**Exercise**.
Retype each line of the material exactly, please, skipping any picture in it.

**Stored data**.
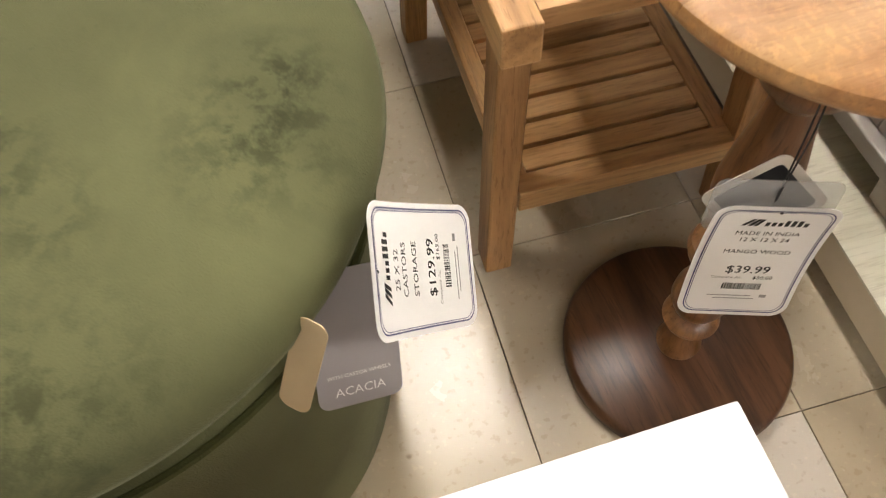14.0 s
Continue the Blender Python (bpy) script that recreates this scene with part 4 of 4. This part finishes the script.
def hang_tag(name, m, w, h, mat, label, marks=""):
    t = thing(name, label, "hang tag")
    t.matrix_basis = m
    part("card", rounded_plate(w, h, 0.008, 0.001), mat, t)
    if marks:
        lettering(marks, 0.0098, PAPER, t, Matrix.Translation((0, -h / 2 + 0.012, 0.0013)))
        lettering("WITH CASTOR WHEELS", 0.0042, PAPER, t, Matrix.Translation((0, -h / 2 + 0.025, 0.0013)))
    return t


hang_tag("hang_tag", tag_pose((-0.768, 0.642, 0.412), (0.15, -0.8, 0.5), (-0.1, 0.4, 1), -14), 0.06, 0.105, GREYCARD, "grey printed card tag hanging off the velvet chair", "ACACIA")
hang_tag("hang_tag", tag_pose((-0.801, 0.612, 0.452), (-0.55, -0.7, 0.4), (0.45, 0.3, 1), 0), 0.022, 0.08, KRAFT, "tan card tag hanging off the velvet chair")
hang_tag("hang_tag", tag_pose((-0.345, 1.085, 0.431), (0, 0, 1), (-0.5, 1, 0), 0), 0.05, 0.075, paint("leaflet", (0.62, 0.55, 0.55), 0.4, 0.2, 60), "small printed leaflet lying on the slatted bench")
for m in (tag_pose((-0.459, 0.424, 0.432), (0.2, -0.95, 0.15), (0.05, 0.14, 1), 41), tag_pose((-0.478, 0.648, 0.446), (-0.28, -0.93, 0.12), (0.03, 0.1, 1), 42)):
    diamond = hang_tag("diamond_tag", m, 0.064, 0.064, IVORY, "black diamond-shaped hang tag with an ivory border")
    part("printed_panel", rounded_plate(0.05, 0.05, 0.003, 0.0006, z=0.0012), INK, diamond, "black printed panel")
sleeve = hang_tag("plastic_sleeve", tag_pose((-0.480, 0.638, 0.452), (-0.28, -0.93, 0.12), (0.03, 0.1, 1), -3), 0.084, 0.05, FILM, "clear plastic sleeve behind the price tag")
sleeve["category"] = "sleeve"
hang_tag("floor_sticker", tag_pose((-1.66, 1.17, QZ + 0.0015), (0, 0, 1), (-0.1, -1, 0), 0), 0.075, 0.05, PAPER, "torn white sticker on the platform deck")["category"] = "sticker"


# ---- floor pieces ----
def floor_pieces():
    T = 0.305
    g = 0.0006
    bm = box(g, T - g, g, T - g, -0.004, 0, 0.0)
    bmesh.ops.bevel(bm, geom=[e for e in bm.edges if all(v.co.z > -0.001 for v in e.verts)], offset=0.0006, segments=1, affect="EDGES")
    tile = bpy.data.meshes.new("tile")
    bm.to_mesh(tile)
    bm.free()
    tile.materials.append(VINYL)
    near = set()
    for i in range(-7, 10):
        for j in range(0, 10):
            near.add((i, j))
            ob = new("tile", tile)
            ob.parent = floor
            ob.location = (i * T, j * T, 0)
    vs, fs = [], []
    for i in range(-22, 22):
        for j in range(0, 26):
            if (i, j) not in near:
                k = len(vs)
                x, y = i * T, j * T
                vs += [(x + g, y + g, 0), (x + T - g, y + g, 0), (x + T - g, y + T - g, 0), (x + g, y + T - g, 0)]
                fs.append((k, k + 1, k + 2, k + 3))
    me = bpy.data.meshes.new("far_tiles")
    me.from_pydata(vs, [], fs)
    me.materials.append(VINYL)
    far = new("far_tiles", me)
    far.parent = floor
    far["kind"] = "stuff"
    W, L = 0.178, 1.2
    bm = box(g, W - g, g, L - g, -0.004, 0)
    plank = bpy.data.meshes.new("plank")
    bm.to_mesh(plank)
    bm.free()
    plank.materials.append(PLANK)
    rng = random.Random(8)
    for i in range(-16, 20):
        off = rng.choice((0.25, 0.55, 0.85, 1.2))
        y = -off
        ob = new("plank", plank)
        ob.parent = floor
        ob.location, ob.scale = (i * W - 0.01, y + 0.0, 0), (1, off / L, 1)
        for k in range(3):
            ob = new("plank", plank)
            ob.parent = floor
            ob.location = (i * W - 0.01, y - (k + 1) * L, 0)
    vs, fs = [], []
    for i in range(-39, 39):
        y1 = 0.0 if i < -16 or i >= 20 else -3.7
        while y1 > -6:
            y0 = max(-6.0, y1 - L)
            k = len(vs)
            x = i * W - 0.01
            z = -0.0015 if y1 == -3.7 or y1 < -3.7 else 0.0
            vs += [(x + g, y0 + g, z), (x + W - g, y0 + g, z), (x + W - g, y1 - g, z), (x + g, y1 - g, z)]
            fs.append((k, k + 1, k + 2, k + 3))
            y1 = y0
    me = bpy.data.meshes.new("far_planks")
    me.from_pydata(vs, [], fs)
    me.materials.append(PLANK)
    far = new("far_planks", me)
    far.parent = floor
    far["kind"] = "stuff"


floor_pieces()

**Answer to this task**.
14.0 s
Continue the Blender Python (bpy) script that recreates this scene with part 4 of 4. This part finishes the script.
def hang_tag(name, m, w, h, mat, label, marks=""):
    t = thing(name, label, "hang tag")
    t.matrix_basis = m
    part("card", rounded_plate(w, h, 0.008, 0.001), mat, t)
    if marks:
        lettering(marks, 0.0098, PAPER, t, Matrix.Translation((0, -h / 2 + 0.012, 0.0013)))
        lettering("WITH CASTOR WHEELS", 0.0042, PAPER, t, Matrix.Translation((0, -h / 2 + 0.025, 0.0013)))
    return t


hang_tag("hang_tag", tag_pose((-0.768, 0.642, 0.412), (0.15, -0.8, 0.5), (-0.1, 0.4, 1), -14), 0.06, 0.105, GREYCARD, "grey printed card tag hanging off the velvet chair", "ACACIA")
hang_tag("hang_tag", tag_pose((-0.801, 0.612, 0.452), (-0.55, -0.7, 0.4), (0.45, 0.3, 1), 0), 0.022, 0.08, KRAFT, "tan card tag hanging off the velvet chair")
hang_tag("hang_tag", tag_pose((-0.345, 1.085, 0.431), (0, 0, 1), (-0.5, 1, 0), 0), 0.05, 0.075, paint("leaflet", (0.62, 0.55, 0.55), 0.4, 0.2, 60), "small printed leaflet lying on the slatted bench")
for m in (tag_pose((-0.459, 0.424, 0.432), (0.2, -0.95, 0.15), (0.05, 0.14, 1), 41), tag_pose((-0.478, 0.648, 0.446), (-0.28, -0.93, 0.12), (0.03, 0.1, 1), 42)):
    diamond = hang_tag("diamond_tag", m, 0.064, 0.064, IVORY, "black diamond-shaped hang tag with an ivory border")
    part("printed_panel", rounded_plate(0.05, 0.05, 0.003, 0.0006, z=0.0012), INK, diamond, "black printed panel")
sleeve = hang_tag("plastic_sleeve", tag_pose((-0.480, 0.638, 0.452), (-0.28, -0.93, 0.12), (0.03, 0.1, 1), -3), 0.084, 0.05, FILM, "clear plastic sleeve behind the price tag")
sleeve["category"] = "sleeve"
hang_tag("floor_sticker", tag_pose((-1.66, 1.17, QZ + 0.0015), (0, 0, 1), (-0.1, -1, 0), 0), 0.075, 0.05, PAPER, "torn white sticker on the platform deck")["category"] = "sticker"


# ---- floor pieces ----
def floor_pieces():
    T = 0.305
    g = 0.0006
    bm = box(g, T - g, g, T - g, -0.004, 0, 0.0)
    bmesh.ops.bevel(bm, geom=[e for e in bm.edges if all(v.co.z > -0.001 for v in e.verts)], offset=0.0006, segments=1, affect="EDGES")
    tile = bpy.data.meshes.new("tile")
    bm.to_mesh(tile)
    bm.free()
    tile.materials.append(VINYL)
    near = set()
    for i in range(-7, 10):
        for j in range(0, 10):
            near.add((i, j))
            ob = new("tile", tile)
            ob.parent = floor
            ob.location = (i * T, j * T, 0)
    vs, fs = [], []
    for i in range(-22, 22):
        for j in range(0, 26):
            if (i, j) not in near:
                k = len(vs)
                x, y = i * T, j * T
                vs += [(x + g, y + g, 0), (x + T - g, y + g, 0), (x + T - g, y + T - g, 0), (x + g, y + T - g, 0)]
                fs.append((k, k + 1, k + 2, k + 3))
    me = bpy.data.meshes.new("far_tiles")
    me.from_pydata(vs, [], fs)
    me.materials.append(VINYL)
    far = new("far_tiles", me)
    far.parent = floor
    far["kind"] = "stuff"
    W, L = 0.178, 1.2
    bm = box(g, W - g, g, L - g, -0.004, 0)
    plank = bpy.data.meshes.new("plank")
    bm.to_mesh(plank)
    bm.free()
    plank.materials.append(PLANK)
    rng = random.Random(8)
    for i in range(-16, 20):
        off = rng.choice((0.25, 0.55, 0.85, 1.2))
        y = -off
        ob = new("plank", plank)
        ob.parent = floor
        ob.location, ob.scale = (i * W - 0.01, y + 0.0, 0), (1, off / L, 1)
        for k in range(3):
            ob = new("plank", plank)
            ob.parent = floor
            ob.location = (i * W - 0.01, y - (k + 1) * L, 0)
    vs, fs = [], []
    for i in range(-39, 39):
        y1 = 0.0 if i < -16 or i >= 20 else -3.7
        while y1 > -6:
            y0 = max(-6.0, y1 - L)
            k = len(vs)
            x = i * W - 0.01
            z = -0.0015 if y1 == -3.7 or y1 < -3.7 else 0.0
            vs += [(x + g, y0 + g, z), (x + W - g, y0 + g, z), (x + W - g, y1 - g, z), (x + g, y1 - g, z)]
            fs.append((k, k + 1, k + 2, k + 3))
            y1 = y0
    me = bpy.data.meshes.new("far_planks")
    me.from_pydata(vs, [], fs)
    me.materials.append(PLANK)
    far = new("far_planks", me)
    far.parent = floor
    far["kind"] = "stuff"


floor_pieces()